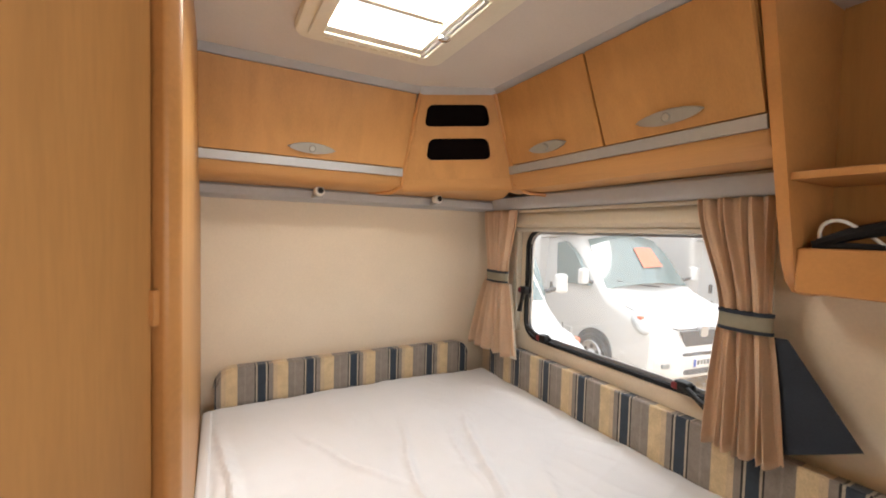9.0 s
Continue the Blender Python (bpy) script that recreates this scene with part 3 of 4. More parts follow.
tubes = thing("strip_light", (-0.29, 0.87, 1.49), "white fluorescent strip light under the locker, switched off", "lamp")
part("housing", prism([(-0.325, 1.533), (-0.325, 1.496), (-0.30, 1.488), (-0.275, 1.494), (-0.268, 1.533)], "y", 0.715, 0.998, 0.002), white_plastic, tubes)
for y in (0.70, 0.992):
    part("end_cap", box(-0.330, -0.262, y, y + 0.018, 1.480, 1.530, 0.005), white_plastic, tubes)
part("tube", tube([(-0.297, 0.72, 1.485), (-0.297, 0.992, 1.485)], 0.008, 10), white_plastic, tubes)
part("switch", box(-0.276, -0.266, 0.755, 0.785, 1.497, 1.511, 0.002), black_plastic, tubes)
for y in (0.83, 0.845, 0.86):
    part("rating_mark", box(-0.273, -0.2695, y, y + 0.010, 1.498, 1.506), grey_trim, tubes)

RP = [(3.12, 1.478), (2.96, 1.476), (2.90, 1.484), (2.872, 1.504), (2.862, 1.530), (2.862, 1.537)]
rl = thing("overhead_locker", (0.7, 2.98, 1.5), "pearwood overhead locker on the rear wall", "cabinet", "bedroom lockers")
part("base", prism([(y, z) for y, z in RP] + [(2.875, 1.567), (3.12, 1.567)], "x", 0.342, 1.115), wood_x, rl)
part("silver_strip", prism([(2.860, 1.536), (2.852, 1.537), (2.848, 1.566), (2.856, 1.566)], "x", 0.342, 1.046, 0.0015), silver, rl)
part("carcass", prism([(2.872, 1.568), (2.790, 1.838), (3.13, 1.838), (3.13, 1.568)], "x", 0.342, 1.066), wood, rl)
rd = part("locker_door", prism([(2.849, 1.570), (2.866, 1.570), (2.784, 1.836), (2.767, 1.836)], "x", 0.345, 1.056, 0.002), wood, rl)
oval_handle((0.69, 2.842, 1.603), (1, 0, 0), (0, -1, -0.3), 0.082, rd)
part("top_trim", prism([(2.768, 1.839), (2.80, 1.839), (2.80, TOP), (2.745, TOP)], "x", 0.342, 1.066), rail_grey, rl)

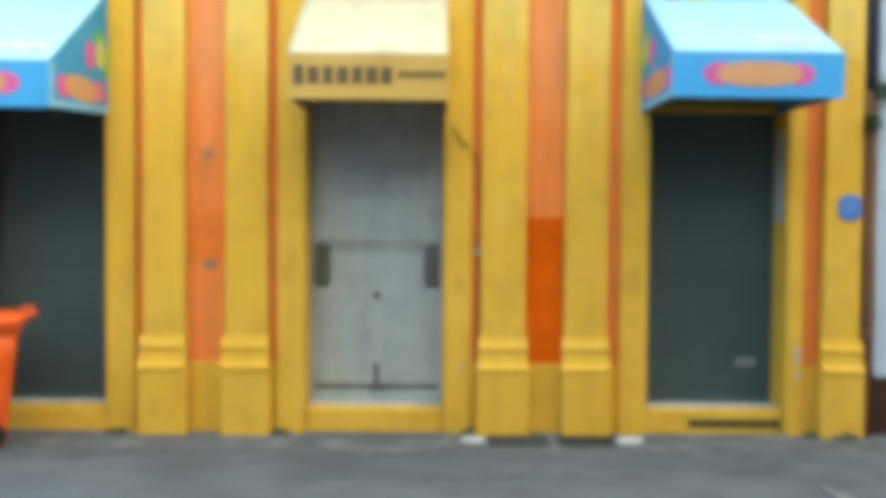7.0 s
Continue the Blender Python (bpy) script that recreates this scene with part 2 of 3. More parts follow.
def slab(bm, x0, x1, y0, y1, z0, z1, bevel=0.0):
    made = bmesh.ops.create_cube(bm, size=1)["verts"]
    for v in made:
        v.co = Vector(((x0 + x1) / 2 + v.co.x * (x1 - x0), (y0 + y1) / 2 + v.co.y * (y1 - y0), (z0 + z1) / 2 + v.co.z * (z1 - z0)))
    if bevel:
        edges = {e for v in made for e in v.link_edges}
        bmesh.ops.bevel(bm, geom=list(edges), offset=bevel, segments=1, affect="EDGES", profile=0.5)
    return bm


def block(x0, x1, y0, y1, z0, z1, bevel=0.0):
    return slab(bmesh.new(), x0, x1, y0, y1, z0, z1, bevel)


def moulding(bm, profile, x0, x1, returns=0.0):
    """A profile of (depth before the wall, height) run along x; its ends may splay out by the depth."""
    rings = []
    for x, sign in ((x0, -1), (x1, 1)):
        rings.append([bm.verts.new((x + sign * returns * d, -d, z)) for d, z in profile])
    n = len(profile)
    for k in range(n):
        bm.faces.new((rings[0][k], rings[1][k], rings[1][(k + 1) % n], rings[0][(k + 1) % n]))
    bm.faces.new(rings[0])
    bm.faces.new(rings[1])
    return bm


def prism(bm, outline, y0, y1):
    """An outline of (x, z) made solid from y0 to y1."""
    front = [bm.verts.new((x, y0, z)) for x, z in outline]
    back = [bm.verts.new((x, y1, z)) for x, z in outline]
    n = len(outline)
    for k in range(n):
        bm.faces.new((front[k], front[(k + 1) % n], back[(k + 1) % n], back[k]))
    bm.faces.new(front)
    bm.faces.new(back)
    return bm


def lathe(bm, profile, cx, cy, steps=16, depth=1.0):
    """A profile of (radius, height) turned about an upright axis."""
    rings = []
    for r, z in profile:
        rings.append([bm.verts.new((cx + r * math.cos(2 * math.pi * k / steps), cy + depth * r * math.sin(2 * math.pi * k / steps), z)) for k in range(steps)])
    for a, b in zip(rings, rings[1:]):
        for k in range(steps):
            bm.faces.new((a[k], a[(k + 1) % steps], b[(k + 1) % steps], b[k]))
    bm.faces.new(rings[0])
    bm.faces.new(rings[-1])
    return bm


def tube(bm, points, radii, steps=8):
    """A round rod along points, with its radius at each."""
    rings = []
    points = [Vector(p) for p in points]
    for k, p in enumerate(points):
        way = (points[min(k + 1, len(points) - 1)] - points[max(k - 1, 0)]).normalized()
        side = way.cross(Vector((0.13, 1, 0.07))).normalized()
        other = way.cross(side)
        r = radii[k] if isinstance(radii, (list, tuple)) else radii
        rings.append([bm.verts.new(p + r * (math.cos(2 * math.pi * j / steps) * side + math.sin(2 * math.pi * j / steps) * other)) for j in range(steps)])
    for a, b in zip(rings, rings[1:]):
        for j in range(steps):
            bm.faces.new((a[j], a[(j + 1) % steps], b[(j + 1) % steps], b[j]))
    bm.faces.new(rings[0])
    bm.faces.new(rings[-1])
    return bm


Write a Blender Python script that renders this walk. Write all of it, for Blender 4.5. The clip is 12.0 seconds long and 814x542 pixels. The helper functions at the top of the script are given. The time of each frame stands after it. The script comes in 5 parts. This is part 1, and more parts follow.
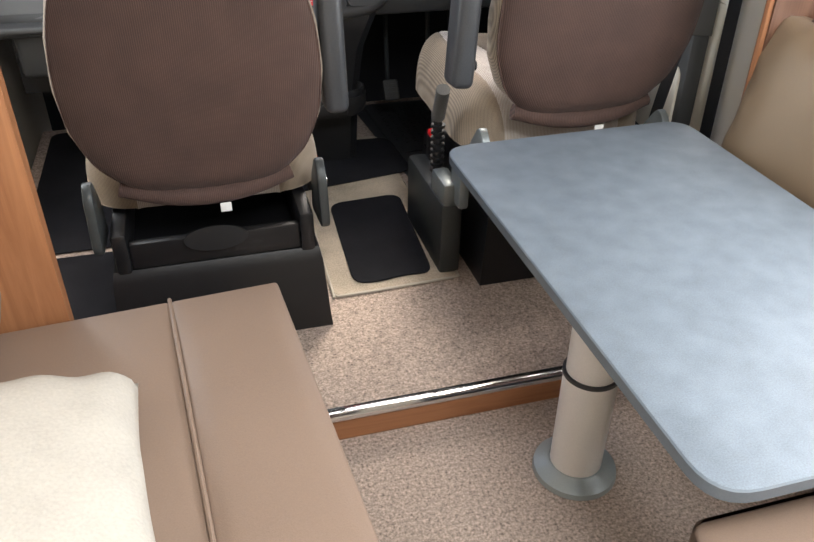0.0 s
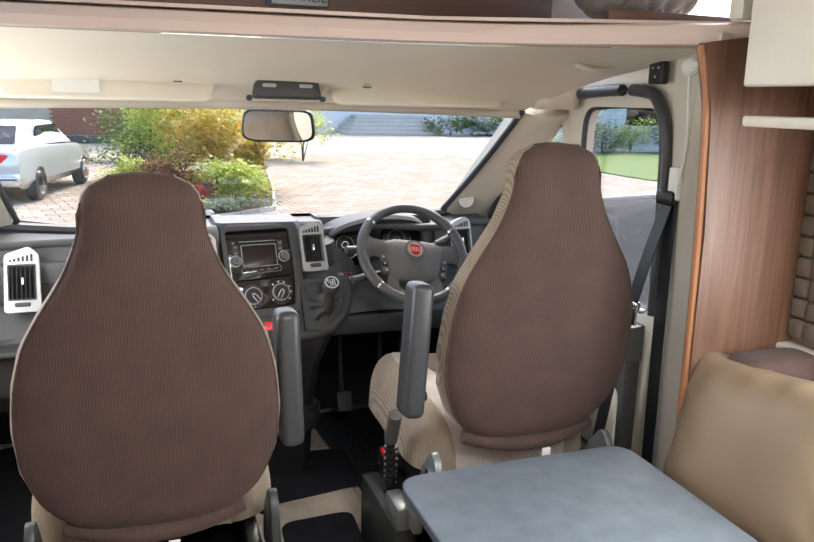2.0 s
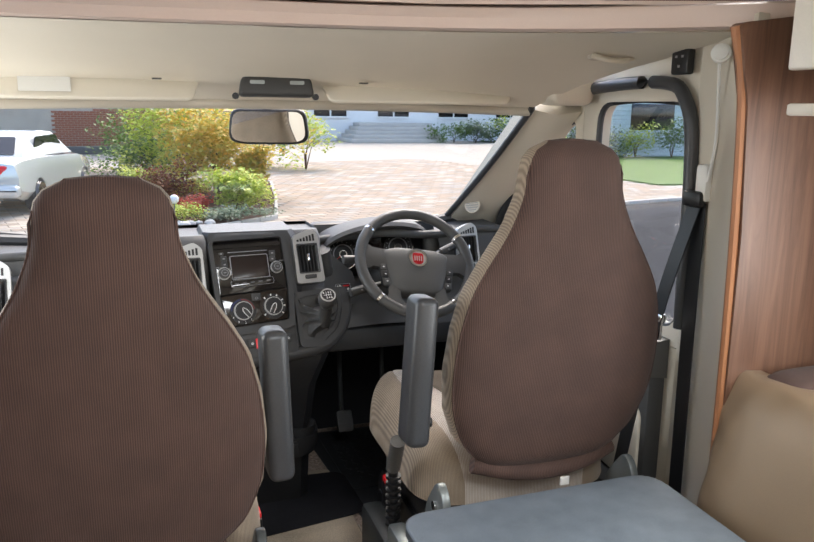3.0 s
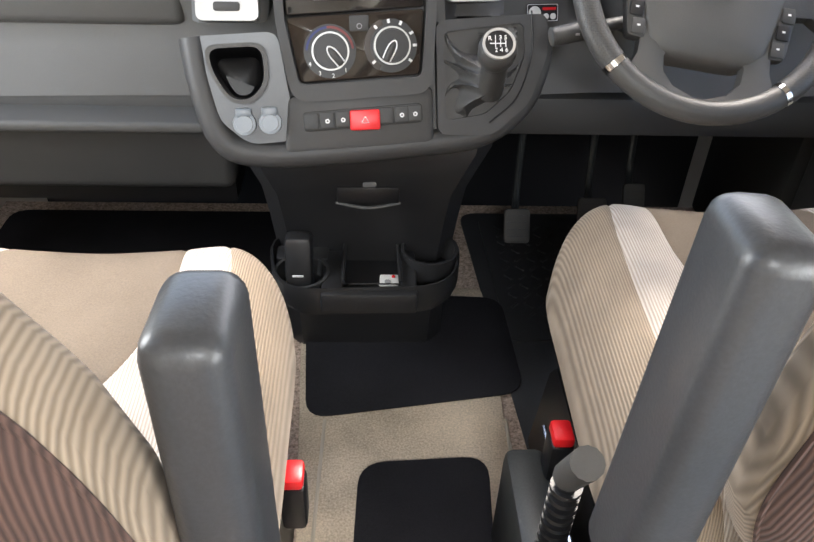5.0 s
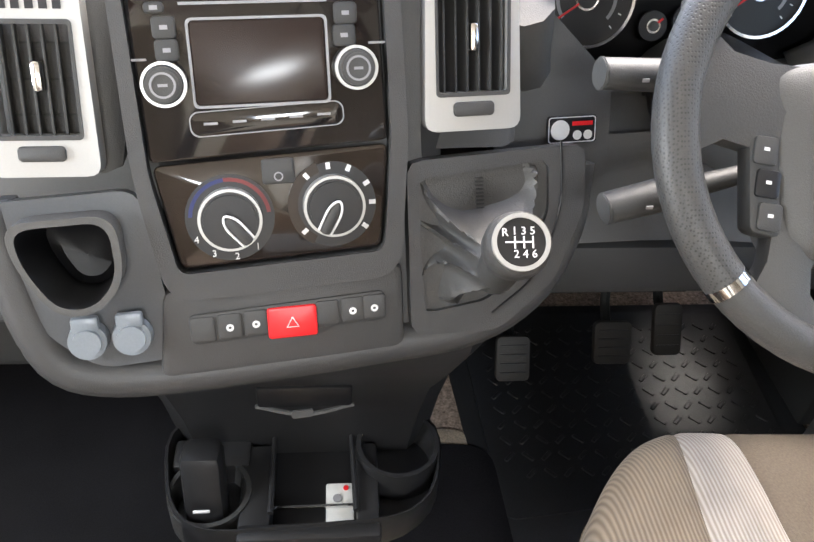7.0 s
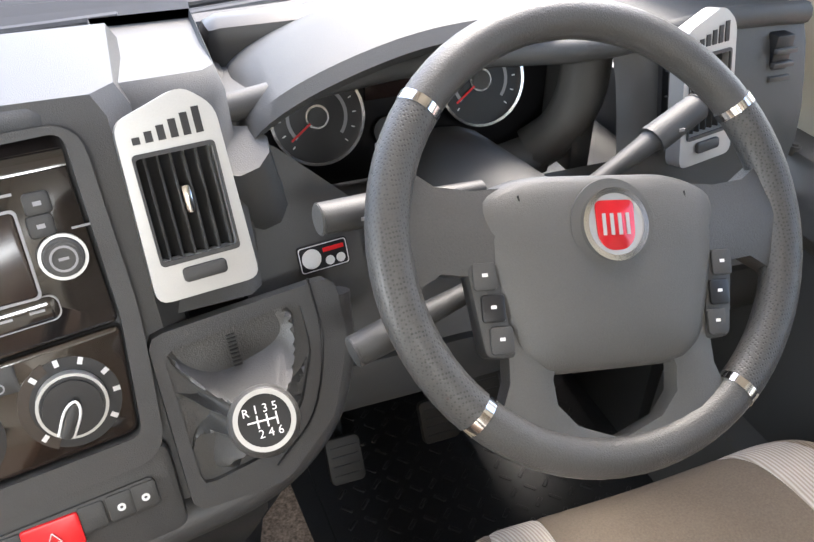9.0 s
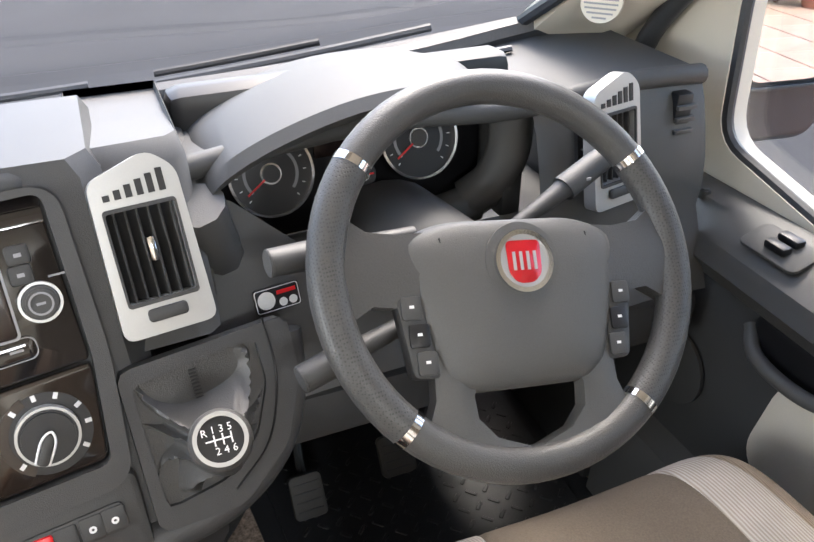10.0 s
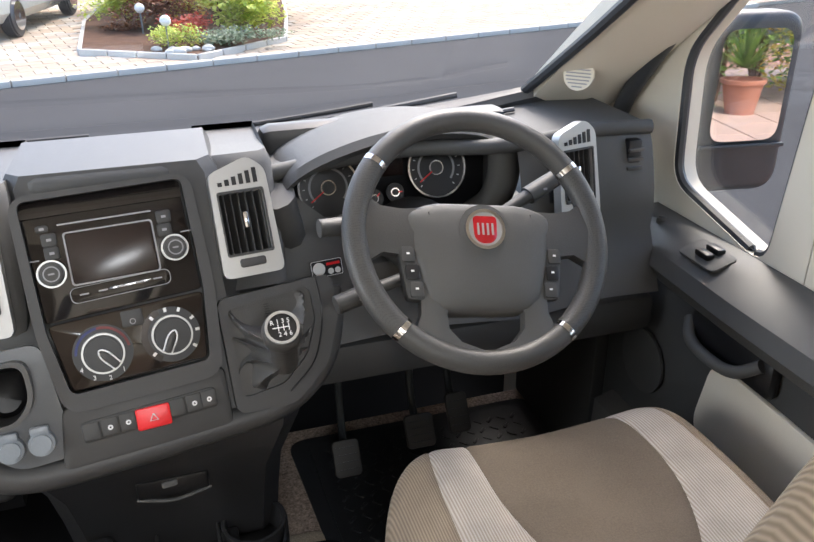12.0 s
------------------------------------------------
PROMPT:
Please write out all of the material above without changing a word, and omit any pictures.

OUTPUT OF THE TASK:
9.0 s
Continue the Blender Python (bpy) script that recreates this scene with part 3 of 4. More parts follow.
tubes = thing("strip_light", (-0.29, 0.87, 1.49), "white fluorescent strip light under the locker, switched off", "lamp")
part("housing", prism([(-0.325, 1.533), (-0.325, 1.496), (-0.30, 1.488), (-0.275, 1.494), (-0.268, 1.533)], "y", 0.715, 0.998, 0.002), white_plastic, tubes)
for y in (0.70, 0.992):
    part("end_cap", box(-0.330, -0.262, y, y + 0.018, 1.480, 1.530, 0.005), white_plastic, tubes)
part("tube", tube([(-0.297, 0.72, 1.485), (-0.297, 0.992, 1.485)], 0.008, 10), white_plastic, tubes)
part("switch", box(-0.276, -0.266, 0.755, 0.785, 1.497, 1.511, 0.002), black_plastic, tubes)
for y in (0.83, 0.845, 0.86):
    part("rating_mark", box(-0.273, -0.2695, y, y + 0.010, 1.498, 1.506), grey_trim, tubes)

RP = [(3.12, 1.478), (2.96, 1.476), (2.90, 1.484), (2.872, 1.504), (2.862, 1.530), (2.862, 1.537)]
rl = thing("overhead_locker", (0.7, 2.98, 1.5), "pearwood overhead locker on the rear wall", "cabinet", "bedroom lockers")
part("base", prism([(y, z) for y, z in RP] + [(2.875, 1.567), (3.12, 1.567)], "x", 0.342, 1.115), wood_x, rl)
part("silver_strip", prism([(2.860, 1.536), (2.852, 1.537), (2.848, 1.566), (2.856, 1.566)], "x", 0.342, 1.046, 0.0015), silver, rl)
part("carcass", prism([(2.872, 1.568), (2.790, 1.838), (3.13, 1.838), (3.13, 1.568)], "x", 0.342, 1.066), wood, rl)
rd = part("locker_door", prism([(2.849, 1.570), (2.866, 1.570), (2.784, 1.836), (2.767, 1.836)], "x", 0.345, 1.056, 0.002), wood, rl)
oval_handle((0.69, 2.842, 1.603), (1, 0, 0), (0, -1, -0.3), 0.082, rd)
part("top_trim", prism([(2.768, 1.839), (2.80, 1.839), (2.80, TOP), (2.745, TOP)], "x", 0.342, 1.066), rail_grey, rl)

7.0 s
Continue the Blender Python (bpy) script that recreates this scene with part 2 of 3. More parts follow.
def slab(bm, x0, x1, y0, y1, z0, z1, bevel=0.0):
    made = bmesh.ops.create_cube(bm, size=1)["verts"]
    for v in made:
        v.co = Vector(((x0 + x1) / 2 + v.co.x * (x1 - x0), (y0 + y1) / 2 + v.co.y * (y1 - y0), (z0 + z1) / 2 + v.co.z * (z1 - z0)))
    if bevel:
        edges = {e for v in made for e in v.link_edges}
        bmesh.ops.bevel(bm, geom=list(edges), offset=bevel, segments=1, affect="EDGES", profile=0.5)
    return bm


def block(x0, x1, y0, y1, z0, z1, bevel=0.0):
    return slab(bmesh.new(), x0, x1, y0, y1, z0, z1, bevel)


def moulding(bm, profile, x0, x1, returns=0.0):
    """A profile of (depth before the wall, height) run along x; its ends may splay out by the depth."""
    rings = []
    for x, sign in ((x0, -1), (x1, 1)):
        rings.append([bm.verts.new((x + sign * returns * d, -d, z)) for d, z in profile])
    n = len(profile)
    for k in range(n):
        bm.faces.new((rings[0][k], rings[1][k], rings[1][(k + 1) % n], rings[0][(k + 1) % n]))
    bm.faces.new(rings[0])
    bm.faces.new(rings[1])
    return bm


def prism(bm, outline, y0, y1):
    """An outline of (x, z) made solid from y0 to y1."""
    front = [bm.verts.new((x, y0, z)) for x, z in outline]
    back = [bm.verts.new((x, y1, z)) for x, z in outline]
    n = len(outline)
    for k in range(n):
        bm.faces.new((front[k], front[(k + 1) % n], back[(k + 1) % n], back[k]))
    bm.faces.new(front)
    bm.faces.new(back)
    return bm


def lathe(bm, profile, cx, cy, steps=16, depth=1.0):
    """A profile of (radius, height) turned about an upright axis."""
    rings = []
    for r, z in profile:
        rings.append([bm.verts.new((cx + r * math.cos(2 * math.pi * k / steps), cy + depth * r * math.sin(2 * math.pi * k / steps), z)) for k in range(steps)])
    for a, b in zip(rings, rings[1:]):
        for k in range(steps):
            bm.faces.new((a[k], a[(k + 1) % steps], b[(k + 1) % steps], b[k]))
    bm.faces.new(rings[0])
    bm.faces.new(rings[-1])
    return bm


def tube(bm, points, radii, steps=8):
    """A round rod along points, with its radius at each."""
    rings = []
    points = [Vector(p) for p in points]
    for k, p in enumerate(points):
        way = (points[min(k + 1, len(points) - 1)] - points[max(k - 1, 0)]).normalized()
        side = way.cross(Vector((0.13, 1, 0.07))).normalized()
        other = way.cross(side)
        r = radii[k] if isinstance(radii, (list, tuple)) else radii
        rings.append([bm.verts.new(p + r * (math.cos(2 * math.pi * j / steps) * side + math.sin(2 * math.pi * j / steps) * other)) for j in range(steps)])
    for a, b in zip(rings, rings[1:]):
        for j in range(steps):
            bm.faces.new((a[j], a[(j + 1) % steps], b[(j + 1) % steps], b[j]))
    bm.faces.new(rings[0])
    bm.faces.new(rings[-1])
    return bm


Write a Blender Python script that renders this walk. Write all of it, for Blender 4.5. The clip is 12.0 seconds long and 814x542 pixels. The helper functions at the top of the script are given. The time of each frame stands after it. The script comes in 5 parts. This is part 1, and more parts follow.
0.0 s
2.0 s
3.0 s
5.0 s
7.0 s
9.0 s
10.0 s
12.0 s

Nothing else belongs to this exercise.